Promised Land, Noorderlicht, Groningen 2003
 
La nuit prend fin, pour un temps, à Groningen. Je photographie de jour sous l’influence conjuguée des effets de l’Interféron et du Prozac. La ville est construite comme une toile d’araignée, découpée en différentes zones urbaines aux caractéristiques spécifiques, délimitées par les canaux concentriques décrits par Albert Camus: l’enfer bourgeois, naturellement peuplé de mauvais rêves. Quand on arrive de l’extérieur, à mesure qu’on passe ces cercles, la vie, et donc ses crimes, devient plus épaisse, plus obscure. Le caractère des habitants est à la fois extrêmement tolérant et hermétique, imprégné de cette culture protestante qui tolère et annihile les différences, nivelle et gomme les aspérités. On ne doit pas, on ne peut pas se désolidariser de la masse sous peine de s’exclure de la communauté. Harmonie artificielle et aseptisée, où il n’y aucune place pour la déviance. Chacun est fondu dans un ensemble homogène où le bonheur peut sembler forcé. Portant les stigmates d’années de réclusion dans l’univers de la nuit, affronter, à la lumière du jour, ce monde dans lequel je dois éventuellement refaire surface ne peut se faire que de façon brutale. N’étant pas sorti indemne des expériences photographiques passées, j’éprouve une certaine peur vis-à-vis de ceux qui se situent à l’intérieur d’une société et du ressentiment dû à l’exclusion irrémédiable dont font l’objet ceux de l’extérieur. Ces images sont le regard d’un exclu, sur le royaume fade et hostile réfuté par la pensée et les actes.
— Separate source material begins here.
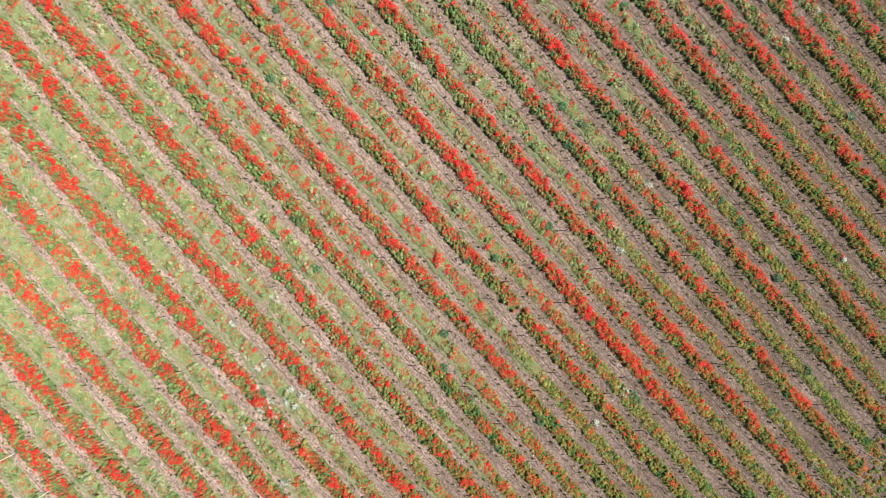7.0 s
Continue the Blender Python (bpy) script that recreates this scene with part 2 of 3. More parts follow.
def leaf_shapes(rng, at, length, width, heading, pitch, droop=0.35):
    """Pointed leaves, folded across the middle, from their roots at (n, 3)."""
    ahead = np.stack([np.cos(heading) * np.cos(pitch), np.sin(heading) * np.cos(pitch), np.sin(pitch)], 1)
    side = np.stack([-np.sin(heading), np.cos(heading), 0 * heading], 1)
    side[:, 2] = rng.uniform(-0.5, 0.5, len(at))
    half = (width / 2)[:, None] * side
    middle = at + ahead * (length * 0.5)[:, None]
    tip = at + ahead * length[:, None]
    tip[:, 2] -= droop * length * np.cos(pitch)
    tip[:, 2] = np.maximum(tip[:, 2], 0.012)
    return pieces(np.stack([at, middle - half, tip, middle + half], 1), [(0, 1, 2), (0, 2, 3)])


def mound_shapes(rng, x, y, wide, tall, turn, long):
    """Closed, ragged mounds of growth over a plan ellipse: long times as far along the heading turn as across it."""
    n, sides = len(x), 4
    spin = rng.uniform(0, math.tau, n)
    corners = []
    for reach, height in ((1.08, 0.0), (0.74, 0.66)):
        for k in range(sides):
            a = spin + k * math.tau / sides
            r = wide * reach * rng.uniform(0.55, 1.4, n)
            u, v = r * long * np.cos(a), r * np.sin(a)
            z = -0.05 + 0 * r if height == 0 else tall * height * rng.uniform(0.55, 1.35, n)
            corners.append(np.stack([x + u * np.cos(turn) - v * np.sin(turn), y + u * np.sin(turn) + v * np.cos(turn), z], 1))
    corners.append(np.stack([x + rng.normal(0, 0.2, n) * wide, y + rng.normal(0, 0.2, n) * wide, tall * rng.uniform(0.85, 1.1, n)], 1))
    pattern = []
    for k in range(sides):
        m = (k + 1) % sides
        pattern += [(k, m, sides + m), (k, sides + m, sides + k), (sides + k, sides + m, 2 * sides)]
    return pieces(np.stack(corners, 1), pattern)


def bloom_shapes(rng, at, radius, lean=0.5):
    """Open blooms, their petals folded up from a crease."""
    n = len(at)
    spin = rng.uniform(0, math.tau, n)
    tilt = rng.uniform(0, lean, n)
    way = rng.uniform(0, math.tau, n)
    up = np.stack([np.sin(tilt) * np.cos(way), np.sin(tilt) * np.sin(way), np.cos(tilt)], 1)
    u = np.cross(up, np.stack([np.cos(spin), np.sin(spin), 0 * spin], 1))
    u /= np.linalg.norm(u, axis=1, keepdims=True)
    v = np.cross(up, u)
    long, broad, lift = (radius * rng.uniform(0.8, 1.25, n))[:, None], (radius * rng.uniform(0.75, 1.15, n))[:, None], (radius * 0.4)[:, None]
    return pieces(np.stack([at - u * long, at - v * broad + up * lift, at + u * long, at + v * broad + up * lift], 1), [(0, 1, 2), (0, 2, 3)])


# ---- ground: one sheet, furrowed in the field, out to the horizon ----
def build_ground():
    offsets = np.array([-1.9, -1.2, -0.66, -0.53, -0.42, -0.33, -0.28, -0.23, -0.12, 0.0, 0.12, 0.24, 0.36])
    ys = np.sort(np.concatenate([ROW * j + offsets for j in range(FIRST - 1, LAST + 3)]))
    xs = np.arange(-50, 54.01, 0.44)
    ys = np.concatenate([[-3000, -600, -120], ys, [120, 600, 3000]])
    xs = np.concatenate([[-3000, -600, -120], xs, [120, 600, 3000]])
    gx, gy = np.meshgrid(xs, ys)
    rng = np.random.default_rng(3)
    within = (np.abs(gx) < 60) & (np.abs(gy) < 60)
    # crumbled tilth, a furrow beside every other row
    rise = rng.uniform(-1, 1, gx.shape) * (0.05 + 0.10 * rough_noise(gx * 1.5, gy * 2.0, 3)) - 0.04
    nearest = np.round(gy / ROW)
    across = gy - nearest * ROW
    rise = np.where((np.mod(nearest, 2) == 1) & (np.abs(across + 0.28) < 0.02), -0.13, rise)
    gx = gx + np.where(within, rng.uniform(-0.045, 0.045, gx.shape), 0)
    rise = np.where(within, rise, -0.02)
    ny, nx = gx.shape
    verts = np.stack([gx, gy, rise], -1).reshape(-1, 3)
    a = (np.arange(ny - 1)[:, None] * nx + np.arange(nx - 1)[None]).ravel()
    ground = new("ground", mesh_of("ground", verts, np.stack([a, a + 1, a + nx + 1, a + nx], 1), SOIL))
    tagged(ground, "bare pinkish-brown stony vineyard soil with shallow furrows", "soil", kind="structure")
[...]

Jamais, jusque-là, je n’avais photographié le décor et les mécaniques ordinaires de la banalité. Incapable d’appréhender les passants anonymes en tant qu’individus, et de communiquer de façon satisfaisante avec eux, et la banalité de la ville. Par la manipulation digitale, je décide des postures, dessine l’emprisonnement physique de ces figurines aliénées dans des espaces géométriques constitués de cloisons et de vide. Les images rétablissent les structures rigides, oppressantes et claustrophobes d’une société qui, si elles n’existent que dans ma propre perception, n’en sont pas moins valides. Retranscription de mon expérience d’un lieu et du sentiment d’enfermement qui l’accompagne, l’accumulation de ces images, construites sur un schéma obsessionnel, est une reconstruction cauchemardesque de la réalité. La récurrence, dans chaque image, de la structure et du thème donnera, peut-être, la mesure de l’aberration de ce qui est ordinairement accepté comme la normalité.